Imagine: A Lesson from Science Class

atomsThis spring I am teaching an introductory course in quantum mechanics. It’s a tough course. The concepts bely my students’ everyday experience—electrons that can tunnel through space and systems that consume energy only in fixed amounts, no matter how high you turn up the power on the laser. The mathematical apparatus can be equally mysterious. Partial differential equations sprout families of answers, while Hermitian operators somehow wring real information from imaginary functions. The biggest challenge is to find the reality in all of this theory.

“Imagine,” I say. Imagine that you are ascending a staircase, can you choose any height, or does gravity hold you to certain positions in space? Put yourselves into an atom, feel the tug of the other electrons and the nucleus wax and wane. Wend your way through five pages of math, and then tell me what color you think flamingos should be. “It helps,” says Sufi mystic Rabi’a in a poem about contemplation, “putting my hands on a pot, on a broom, in a wash pail.” It helps, I suspect, to think of flamingos when faced with equations.

Theory comes from the Greek theoria, to look, to see. As I sit down to write the final exam, I craft questions to test their mastery of the theories we have studied, the new ways they have learned to look at molecules. But no question gets at what I really hope they take away from this semester. I want them to have learned how to see past the superficial and to grapple deeply with the interior workings of the universe. I want them to be undaunted in the face of the infinite, the ungraspable, and to have the courage not to walk away from what cannot be completely understood.

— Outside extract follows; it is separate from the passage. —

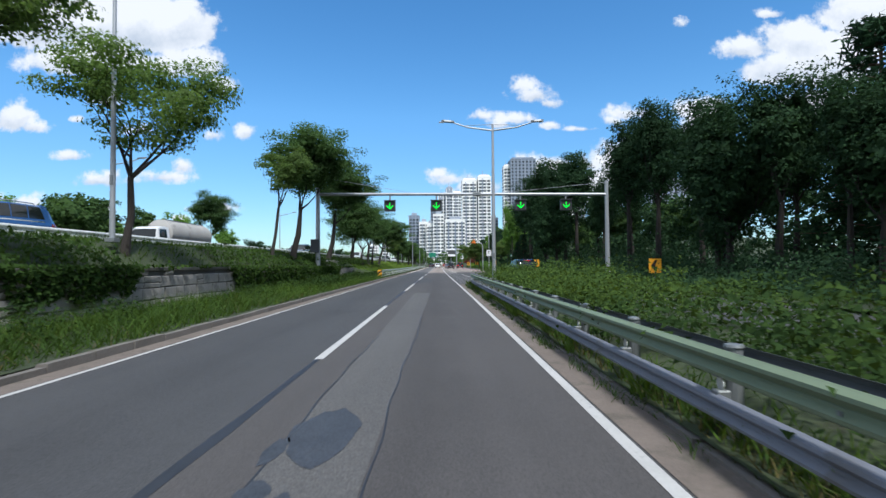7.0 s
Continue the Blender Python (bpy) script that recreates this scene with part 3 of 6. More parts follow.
def line_mesh(fx, y0, y1, w, step=5.0, z=0.009):
    ys = list(np.arange(y0, y1, step)) + [y1]
    return strip("line", lambda y: [(fx(y) - w / 2, z + cross_z(fx(y), y)), (fx(y) + w / 2, z + cross_z(fx(y), y))], ys, M_PAINT)


part("edge_line", line_mesh(left_line, -20, 420, 0.085), M_PAINT, paint)
part("edge_line", line_mesh(right_line, -20, 47, 0.13), M_PAINT, paint)
rng = random.Random(4)
y = 47.0
while y < 62:                                            # worn stretch, paint left in pieces
    n = rng.uniform(0.15, 0.5)
    part("edge_line", line_mesh(lambda q: right_line(q) + 0.03, y, y + n, rng.uniform(0.02, 0.05)), M_PAINT, paint)
    y += n + rng.uniform(0.25, 1.3)
part("edge_line", line_mesh(right_line, 62, 420, 0.118), M_PAINT, paint)
part("edge_line", line_mesh(hatch_line, NOSE_Y + 0.8, 156.8, 0.115), M_PAINT, paint)
part("edge_line", line_mesh(hatch_line, 166.4, 262, 0.115), M_PAINT, paint)
part("edge_line", line_mesh(lambda y: outer_line(y) - 0.1, NOSE_Y + 2, 400, 0.12), M_PAINT, paint)
me = strip("line", lambda y: [(outer_line(y) - 1.38, cross_z(outer_line(y) - 1.38, y) + 0.012), (outer_line(y) - 1.04, cross_z(outer_line(y) - 1.04, y) + 0.012)], [y for y in YS if 150 < y < 330], M_PINK)
part("pink_line", me, M_PINK, paint, "faded pink guide line")
dash = Shape().box(-0.068, 0.068, 0, 10, 0.004, 0.011).mesh("dash", M_PAINT)
for y in [13.1 + 20.07 * k for k in range(-2, 7)] + [151.65 + 20 * k for k in range(13)]:
    part("dash", dash, M_PAINT, paint, at=pose(MID_X + 0.02, y, 0.0))
dash8 = Shape().box(-0.06, 0.06, 0, 8, 0.004, 0.011).mesh("dash", M_PAINT)
for y in (133, 153, 175.3, 196.3, 215.3, 237, 257):
    x0, x1 = lane_three(y), lane_three(y + 8)
    part("dash", dash8, M_PAINT, paint, at=pose(x0, y, cross_z(x0, y) + 0.004, rz=-math.degrees(math.atan2(x1 - x0, 8))))
CHEVRON_Y = [122.3 + 2.28 * k for k in range(12)] + [150.15 + 4.115 * k for k in range(26)]
for k, y in enumerate(CHEVRON_Y):                        # chevrons between the joining lines, closer together at the nose
    late = y > 149
    a, b = right_line(y), hatch_line(y)
    if b - a < 0.35:
        break
    m, e, s = a + 0.52 * (b - a), a + (0.79 if 149 < y < 188 else 1.0) * (b - a), b - a
    z = 0.012 + cross_z(b, y)
    sh = Shape()
    w = 0.12 if late else 0.085
    for (px, py), (qx, qy) in (((a, y), (m, y - 0.44 * s)), ((m, y - 0.44 * s), (e, y - (0.07 if late else 0.0) * s))):
        sh.add([(px, py - w, z), (qx, qy - w, z), (qx, qy + w, z), (px, py + w, z)], [(0, 1, 2, 3)])
    part("chevron", sh, M_PAINT, paint)
    if late:
        sc = Shape()
        for cx, cy in ((a + 0.28, y + 0.35), (b - 0.18, y + 0.55)):
            zz = 0.0085 + cross_z(cx, y)
            sc.add([(cx - 0.09, cy - 0.01, zz), (cx + 0.03, cy - 0.04, zz), (cx + 0.10, cy + 0.02, zz), (cx + 0.00, cy + 0.02, zz)], [(0, 1, 2, 3)])
        part("scuff", sc, M_TYRE_MARK, paint, "dark scuff marks beside the paint")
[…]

St. Ignatius might not recognize the traces of his Spiritual Exercises in my course, but each time I say to students, “Feel the forces,” and each time I encourage them to contemplate data that defies common sense, I hear for a moment the instructions of my director during the Exercises to put myself into the contemplations, to put flesh on the bones of the Gospel, and to dig for God with bare hands. For what I desire for my students, I suspect God desires for me as well: the courage to stand before the ineffable, to look and see the world as it is, and to wring the real from what in this moment I can only imagine.

And it helps if I know what it’s like to put my hands in the wash pail.